### [Instruction]
Reproduce the listing below exactly. Pictures do not belong in the copy.

### [Information shown]
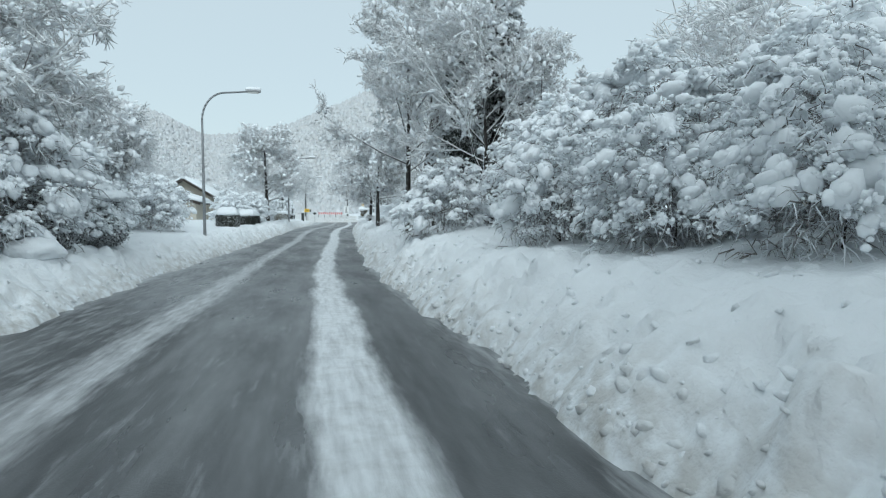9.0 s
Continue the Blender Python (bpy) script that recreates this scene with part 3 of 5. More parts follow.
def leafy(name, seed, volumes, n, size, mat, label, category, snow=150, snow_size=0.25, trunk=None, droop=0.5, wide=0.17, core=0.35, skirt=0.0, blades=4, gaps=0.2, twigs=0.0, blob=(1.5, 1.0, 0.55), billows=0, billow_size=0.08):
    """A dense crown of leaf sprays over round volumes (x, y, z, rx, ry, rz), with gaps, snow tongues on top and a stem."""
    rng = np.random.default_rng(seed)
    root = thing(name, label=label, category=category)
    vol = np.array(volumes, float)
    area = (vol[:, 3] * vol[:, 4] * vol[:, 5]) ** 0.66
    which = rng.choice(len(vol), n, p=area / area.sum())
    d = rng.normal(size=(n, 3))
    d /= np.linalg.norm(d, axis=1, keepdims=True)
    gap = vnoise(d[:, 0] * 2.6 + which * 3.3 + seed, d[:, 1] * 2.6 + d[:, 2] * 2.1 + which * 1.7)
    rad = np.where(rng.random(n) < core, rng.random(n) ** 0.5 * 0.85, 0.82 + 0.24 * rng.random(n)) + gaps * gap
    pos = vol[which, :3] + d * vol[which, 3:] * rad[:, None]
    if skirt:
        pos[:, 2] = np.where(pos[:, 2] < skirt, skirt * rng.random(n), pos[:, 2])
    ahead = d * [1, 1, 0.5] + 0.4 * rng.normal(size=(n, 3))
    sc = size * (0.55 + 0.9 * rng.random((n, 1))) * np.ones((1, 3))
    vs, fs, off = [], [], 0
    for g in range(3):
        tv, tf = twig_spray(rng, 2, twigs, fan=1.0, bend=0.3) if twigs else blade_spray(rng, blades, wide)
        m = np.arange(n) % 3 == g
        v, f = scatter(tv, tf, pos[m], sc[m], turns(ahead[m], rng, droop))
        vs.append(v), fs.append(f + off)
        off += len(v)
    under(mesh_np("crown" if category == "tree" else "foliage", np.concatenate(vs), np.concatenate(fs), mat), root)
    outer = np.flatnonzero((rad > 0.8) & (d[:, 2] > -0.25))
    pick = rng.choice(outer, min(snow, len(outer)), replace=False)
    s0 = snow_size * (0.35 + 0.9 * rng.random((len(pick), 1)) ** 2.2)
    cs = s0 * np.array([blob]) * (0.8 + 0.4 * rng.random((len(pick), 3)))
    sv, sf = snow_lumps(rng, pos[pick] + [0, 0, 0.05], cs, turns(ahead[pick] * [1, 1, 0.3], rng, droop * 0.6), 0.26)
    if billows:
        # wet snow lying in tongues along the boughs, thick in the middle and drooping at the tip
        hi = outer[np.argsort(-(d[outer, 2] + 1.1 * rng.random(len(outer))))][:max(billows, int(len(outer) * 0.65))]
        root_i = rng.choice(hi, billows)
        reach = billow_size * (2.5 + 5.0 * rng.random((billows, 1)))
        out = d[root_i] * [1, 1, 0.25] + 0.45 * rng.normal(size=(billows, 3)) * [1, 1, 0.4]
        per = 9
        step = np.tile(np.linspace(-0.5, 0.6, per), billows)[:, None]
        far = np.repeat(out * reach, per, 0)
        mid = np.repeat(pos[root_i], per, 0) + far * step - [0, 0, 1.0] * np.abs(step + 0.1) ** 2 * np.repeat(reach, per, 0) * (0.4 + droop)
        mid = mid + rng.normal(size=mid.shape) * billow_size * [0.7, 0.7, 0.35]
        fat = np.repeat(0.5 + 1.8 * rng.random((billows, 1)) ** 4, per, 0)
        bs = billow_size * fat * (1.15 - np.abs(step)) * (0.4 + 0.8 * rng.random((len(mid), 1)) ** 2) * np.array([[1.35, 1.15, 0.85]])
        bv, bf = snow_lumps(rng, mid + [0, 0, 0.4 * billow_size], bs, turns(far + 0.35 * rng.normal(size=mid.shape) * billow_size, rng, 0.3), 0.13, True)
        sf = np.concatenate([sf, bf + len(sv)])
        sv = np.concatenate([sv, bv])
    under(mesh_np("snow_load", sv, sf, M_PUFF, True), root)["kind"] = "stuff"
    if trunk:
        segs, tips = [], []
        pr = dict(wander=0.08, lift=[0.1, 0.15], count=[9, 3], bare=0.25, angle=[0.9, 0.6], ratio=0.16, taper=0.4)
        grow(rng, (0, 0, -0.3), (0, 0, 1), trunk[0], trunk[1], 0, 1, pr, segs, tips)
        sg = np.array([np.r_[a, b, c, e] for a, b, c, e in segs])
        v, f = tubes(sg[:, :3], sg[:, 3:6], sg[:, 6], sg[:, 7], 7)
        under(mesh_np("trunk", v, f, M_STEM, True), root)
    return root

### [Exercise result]
9.0 s
Continue the Blender Python (bpy) script that recreates this scene with part 3 of 5. More parts follow.
def leafy(name, seed, volumes, n, size, mat, label, category, snow=150, snow_size=0.25, trunk=None, droop=0.5, wide=0.17, core=0.35, skirt=0.0, blades=4, gaps=0.2, twigs=0.0, blob=(1.5, 1.0, 0.55), billows=0, billow_size=0.08):
    """A dense crown of leaf sprays over round volumes (x, y, z, rx, ry, rz), with gaps, snow tongues on top and a stem."""
    rng = np.random.default_rng(seed)
    root = thing(name, label=label, category=category)
    vol = np.array(volumes, float)
    area = (vol[:, 3] * vol[:, 4] * vol[:, 5]) ** 0.66
    which = rng.choice(len(vol), n, p=area / area.sum())
    d = rng.normal(size=(n, 3))
    d /= np.linalg.norm(d, axis=1, keepdims=True)
    gap = vnoise(d[:, 0] * 2.6 + which * 3.3 + seed, d[:, 1] * 2.6 + d[:, 2] * 2.1 + which * 1.7)
    rad = np.where(rng.random(n) < core, rng.random(n) ** 0.5 * 0.85, 0.82 + 0.24 * rng.random(n)) + gaps * gap
    pos = vol[which, :3] + d * vol[which, 3:] * rad[:, None]
    if skirt:
        pos[:, 2] = np.where(pos[:, 2] < skirt, skirt * rng.random(n), pos[:, 2])
    ahead = d * [1, 1, 0.5] + 0.4 * rng.normal(size=(n, 3))
    sc = size * (0.55 + 0.9 * rng.random((n, 1))) * np.ones((1, 3))
    vs, fs, off = [], [], 0
    for g in range(3):
        tv, tf = twig_spray(rng, 2, twigs, fan=1.0, bend=0.3) if twigs else blade_spray(rng, blades, wide)
        m = np.arange(n) % 3 == g
        v, f = scatter(tv, tf, pos[m], sc[m], turns(ahead[m], rng, droop))
        vs.append(v), fs.append(f + off)
        off += len(v)
    under(mesh_np("crown" if category == "tree" else "foliage", np.concatenate(vs), np.concatenate(fs), mat), root)
    outer = np.flatnonzero((rad > 0.8) & (d[:, 2] > -0.25))
    pick = rng.choice(outer, min(snow, len(outer)), replace=False)
    s0 = snow_size * (0.35 + 0.9 * rng.random((len(pick), 1)) ** 2.2)
    cs = s0 * np.array([blob]) * (0.8 + 0.4 * rng.random((len(pick), 3)))
    sv, sf = snow_lumps(rng, pos[pick] + [0, 0, 0.05], cs, turns(ahead[pick] * [1, 1, 0.3], rng, droop * 0.6), 0.26)
    if billows:
        # wet snow lying in tongues along the boughs, thick in the middle and drooping at the tip
        hi = outer[np.argsort(-(d[outer, 2] + 1.1 * rng.random(len(outer))))][:max(billows, int(len(outer) * 0.65))]
        root_i = rng.choice(hi, billows)
        reach = billow_size * (2.5 + 5.0 * rng.random((billows, 1)))
        out = d[root_i] * [1, 1, 0.25] + 0.45 * rng.normal(size=(billows, 3)) * [1, 1, 0.4]
        per = 9
        step = np.tile(np.linspace(-0.5, 0.6, per), billows)[:, None]
        far = np.repeat(out * reach, per, 0)
        mid = np.repeat(pos[root_i], per, 0) + far * step - [0, 0, 1.0] * np.abs(step + 0.1) ** 2 * np.repeat(reach, per, 0) * (0.4 + droop)
        mid = mid + rng.normal(size=mid.shape) * billow_size * [0.7, 0.7, 0.35]
        fat = np.repeat(0.5 + 1.8 * rng.random((billows, 1)) ** 4, per, 0)
        bs = billow_size * fat * (1.15 - np.abs(step)) * (0.4 + 0.8 * rng.random((len(mid), 1)) ** 2) * np.array([[1.35, 1.15, 0.85]])
        bv, bf = snow_lumps(rng, mid + [0, 0, 0.4 * billow_size], bs, turns(far + 0.35 * rng.normal(size=mid.shape) * billow_size, rng, 0.3), 0.13, True)
        sf = np.concatenate([sf, bf + len(sv)])
        sv = np.concatenate([sv, bv])
    under(mesh_np("snow_load", sv, sf, M_PUFF, True), root)["kind"] = "stuff"
    if trunk:
        segs, tips = [], []
        pr = dict(wander=0.08, lift=[0.1, 0.15], count=[9, 3], bare=0.25, angle=[0.9, 0.6], ratio=0.16, taper=0.4)
        grow(rng, (0, 0, -0.3), (0, 0, 1), trunk[0], trunk[1], 0, 1, pr, segs, tips)
        sg = np.array([np.r_[a, b, c, e] for a, b, c, e in segs])
        v, f = tubes(sg[:, :3], sg[:, 3:6], sg[:, 6], sg[:, 7], 7)
        under(mesh_np("trunk", v, f, M_STEM, True), root)
    return root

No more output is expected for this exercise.